On a mixed problem for the nonstationary Stokes system in an angle
Jürgen Rossmann
TL;DR
The paper analyzes a time-dependent Stokes system in a planar angle with mixed Dirichlet and Neumann boundary data. By applying the Laplace transform, it reduces to a parameter-dependent stationary problem and develops a robust framework in weighted Sobolev spaces to establish existence, uniqueness, and regularity of both weak and strong solutions. Central to the analysis are the operator pencils governing corner singularities, normal solvability criteria, and regularity results that ensure well-posedness across a range of weights.
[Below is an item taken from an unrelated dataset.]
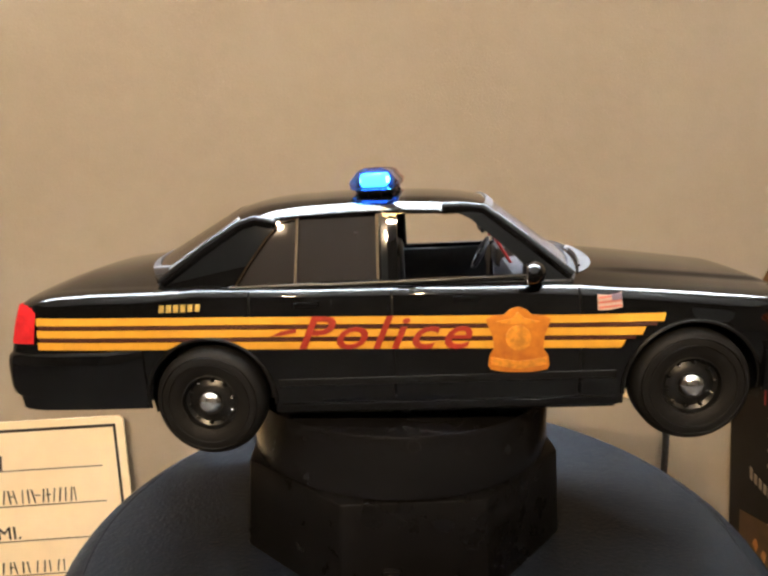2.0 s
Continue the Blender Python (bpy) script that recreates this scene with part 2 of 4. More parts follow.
def lathe(profile, n=48, m=None):
    """Turns (radius, z) pairs about z."""
    bm = bmesh.new()
    rings = []
    for r, z in profile:
        if r < 1e-6:
            rings.append([bm.verts.new((0, 0, z))])
        else:
            rings.append([bm.verts.new((r * math.cos(2 * math.pi * k / n), r * math.sin(2 * math.pi * k / n), z)) for k in range(n)])
    for a, b in zip(rings, rings[1:]):
        if len(a) == 1 and len(b) == 1:
            continue
        for k in range(n):
            j = (k + 1) % n
            if len(a) == 1:
                bm.faces.new((a[0], b[j], b[k]))
            elif len(b) == 1:
                bm.faces.new((a[k], a[j], b[0]))
            else:
                bm.faces.new((a[k], a[j], b[j], b[k]))
    if m is not None:
        bmesh.ops.transform(bm, matrix=m, verts=bm.verts)
    return bm


def tube(points, r, n=10):
    """A round bar along points."""
    bm = bmesh.new()
    rings = []
    pts = [Vector(p) for p in points]
    for i, p in enumerate(pts):
        d = (pts[min(i + 1, len(pts) - 1)] - pts[max(i - 1, 0)]).normalized()
        u = d.orthogonal().normalized() if i == 0 else (u - d * u.dot(d)).normalized()
        w = d.cross(u)
        rings.append([bm.verts.new(p + r * (math.cos(2 * math.pi * k / n) * u + math.sin(2 * math.pi * k / n) * w)) for k in range(n)])
    for a, b in zip(rings, rings[1:]):
        for k in range(n):
            bm.faces.new((a[k], a[(k + 1) % n], b[(k + 1) % n], b[k]))
    bm.faces.new(rings[0])
    bm.faces.new(rings[-1])
    return bm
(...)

Finally, these results are extended back to the time domain to obtain unique, time-dependent solutions with explicit a priori estimates, illustrating the approach's effectiveness for PDEs in non-smooth domains with mixed boundary conditions.
Abstract
The autor considers an initial-boundary value problem for the nonstationary Stokes system in an angle, where Dirichlet and Neumann conditions are prescribed on the diferent sides of the angle. The major part of the paper deals with the parameter-depending problem which arises after the application of the Laplace transform. The author obtains existence, uniqueness and regularity results for this problem in a class of weighted Sobolev spaces. Using the properties of the Laplace transform, he proves the existence and uniqueness of strong solutions of the time-dependent problem.